When I was at the conference last week someone told be that the publishing industry had learned from the mistakes of the recording industry and that publishers wouldn’t follow the same route of alienating readers. Today I have the misfortune to report that at least one publisher haven’t learned anything.
John Wiley, a technical and educational publisher, filed suit in federal court last week against 27 John Doe ebook pirates (PDF). These dastardly villains were all caught using a bittorrent client to pirate a Wiley “For Dummies” ebook on 18 and 19 October 2011. Let’s hope they get the electric chair.
This suit is laughable on multiple levels. Where shall I begin?
First, the cover at right belongs to a real book published by Wiley, which is itself worthy of comment about being hoist by their own petard. But I digress.
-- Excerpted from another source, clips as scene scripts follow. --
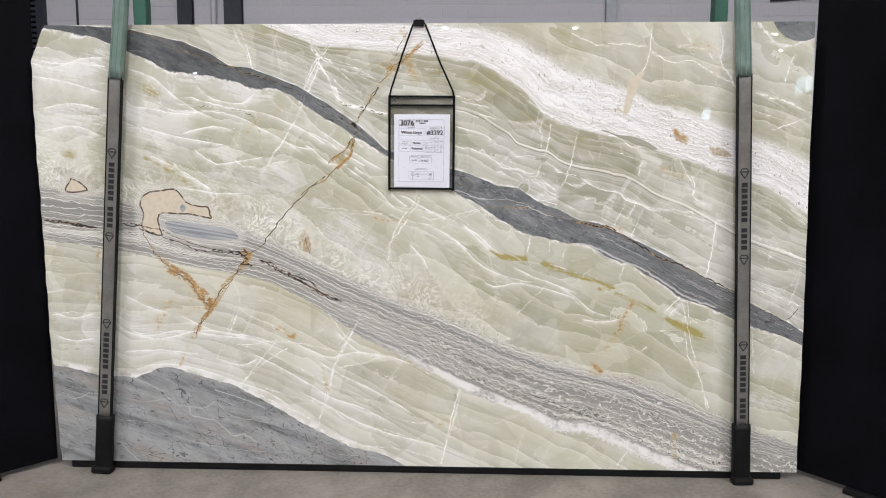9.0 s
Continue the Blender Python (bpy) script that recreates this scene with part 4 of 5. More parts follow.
facet([(-0.512, 1.648), (-0.422, 1.659), (-0.425, 1.559), (-0.503, 1.554)], -0.25)
facet([(-0.295, 0.436), (-0.095, 0.467), (0.05, 0.405), (0.141, 0.351), (0.124, 0.238), (-0.132, 0.289), (-0.333, 0.323)], -0.35)
facet([(-0.437, 0.727), (-0.312, 0.675), (-0.24, 0.585), (-0.331, 0.509), (-0.439, 0.581)], -0.3)
facet([(-0.908, 1.29), (-0.697, 1.223), (-0.646, 1.136), (-0.841, 1.169)], -0.3)
facet([(-1.111, 1.547), (-0.903, 1.446), (-0.924, 1.36), (-1.118, 1.375)], 0.35)
facet([(0.297, 0.739), (0.549, 0.634), (0.481, 0.524), (0.264, 0.63)], -0.25)
facet([(-1.182, 0.716), (-1.021, 0.645), (-1.079, 0.552), (-1.188, 0.587)], 0.3)
facet([(0.123, 0.332), (0.306, 0.242), (0.381, 0.145), (0.162, 0.14)], -0.25)
milk([(-1.477, 0.55), (-1.381, 0.641), (-1.299, 0.504)], 0.07, 0.6)
milk([(-1.201, 0.642), (-1.048, 0.551), (-0.872, 0.459)], 0.06, 0.45)
front([(-1.471, 0.641), (-1.383, 0.619), (-1.291, 0.642)], 0.014, 0.9)
front([(-1.466, 0.55), (-1.388, 0.527), (-1.297, 0.539)], 0.014, 0.9)
front([(-1.205, 0.573), (-1.049, 0.539), (-0.867, 0.574), (-0.711, 0.551), (-0.555, 0.505)], 0.014, 0.9)
front([(-1.21, 0.482), (-1.051, 0.493), (-0.871, 0.477)], 0.014, 0.9)
front([(-1.145, 0.424), (-1.009, 0.436), (-0.874, 0.413), (-0.74, 0.367), (-0.606, 0.321), (-0.472, 0.228)], 0.014, 0.9)
front([(-0.977, 0.642), (-0.823, 0.574), (-0.666, 0.551), (-0.533, 0.506)], 0.014, 0.9)
front([(-0.514, 0.344), (-0.38, 0.275), (-0.245, 0.205), (-0.11, 0.158), (0.072, 0.112), (0.208, 0.053)], 0.014, 0.9)
fracture([(-1.096, 0.732), (-1.19, 0.642), (-1.209, 0.505)], 2.2, 0.6)
fracture([(-0.729, 0.687), (-0.766, 0.574), (-0.816, 0.459)], 2.0, 0.8)
fracture([(-0.251, 0.62), (-0.332, 0.46), (-0.379, 0.344), (-0.416, 0.181)], 2.4, 0.9)
fracture([(0.15, 0.346), (0.128, 0.229), (0.083, 0.088), (0.071, 0.041)], 2.6, 0.9)
fracture([(0.997, 0.711), (1.036, 0.553), (1.088, 0.371), (1.114, 0.279)], 2.6, 0.9)
fracture([(1.018, 0.722), (0.944, 0.643)], 4.0, 0.8)
milk([(1.232, 0.822), (1.346, 0.733), (1.46, 0.644)], 0.04, 0.5)
milk([(1.279, 0.325), (1.414, 0.302)], 0.04, 0.5)
milk([(1.244, 1.234), (1.368, 1.127), (1.438, 1.019)], 0.03, 0.6)
fracture([(1.26, 0.91), (1.36, 0.866), (1.439, 0.822)], 2.2, 0.8)
fracture([(1.278, 0.778), (1.345, 0.755), (1.431, 0.778)], 2.2, 0.8)
fracture([(1.277, 0.576), (1.38, 0.508), (1.46, 0.463)], 2.2, 0.8)
fracture([(1.158, 0.531), (1.272, 0.463)], 2.2, 0.8)
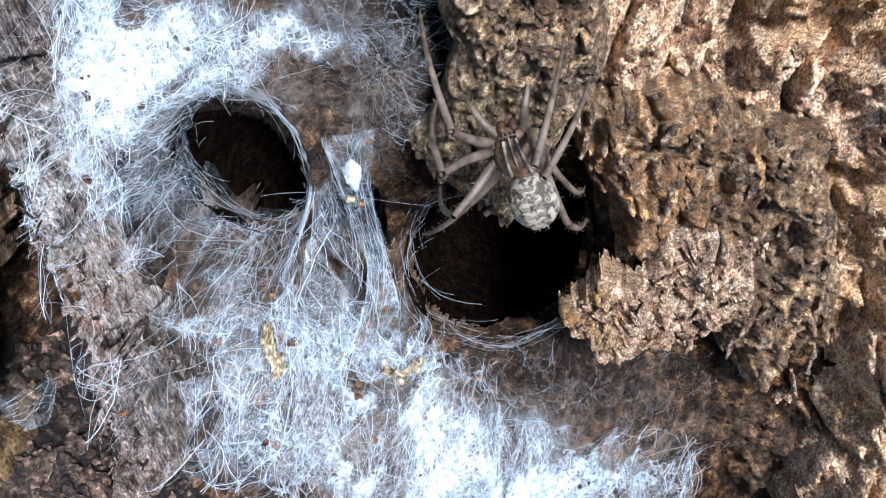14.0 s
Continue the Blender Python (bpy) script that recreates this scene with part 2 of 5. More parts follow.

Let me cover the obvious lunacy in the filing. Wiley’s lawyers are claiming thatn”the amount of lost revenues is enormous”. Really? I don’t see how the current situation can be all that bad; it was only last month that Wiley reported that ebook sales had tripled and now accounted for 11% of revenues. Just think, if not for the pirates, ebook sales might have quadrupled! Or More!
TBH, their total revenues were down a fraction of a percent last quarter (press release), but that was by no means dire. Their revenues were up 4% at the end of last fiscal year. They’re not suffering, by any measure.
I could go on to ridicule the rest of the filing (there is some excellent hyperbole in need of deflating), but I will not. It’s actually simpler to criticize the very principle of suing individual pirates. My position on fighting piracy is simple, and I have said it before. Only fight piracy in ways that allow you to turn a pirate into a customer. If you’re not going to make money off the expense of fighting piracy then it’s not worth fighting.
Will suing individual pirates stop the rest? No. Will it turn the pirates into customers that are worth more than the lawsuit will cost? No – actually, it might cover the cost of the lawsuit. The RIAA have filed thousands upon thousands of lawsuits and they did usually keep enough coming in to cover their costs. (Curiously enough, none of the artists who performed the pirated songs ever got a cut, so arguably the RIAA just barely covered the cost of the lawsuits. *snort*)
But even if these pirates are made to pay, the PR damage might outweigh any financial gain. The RIAA have filed so many piracy lawsuits that the very concept is subject to ridicule. The RIAA have made themselves a joke for the failed efforts to thwart piracy by suing single pirates. And yes, even the RIAA decided that this lawsuit is a waste of time. That’s why they stopped.
Wiley are going to bring that label upon themselves. What’s worse is that they are going to show themselves to be people who didn’t think this through, and that they don’t really understand the technical or cultural details of bittorrent. Wiley either don’t know or don’t care that this type of lawsuit is ineffective.
And the cherry on top is that Wiley are a technical publisher; many of their customers do understand these details. A lot of us are going to snicker at Wiley as this lawsuit progresses.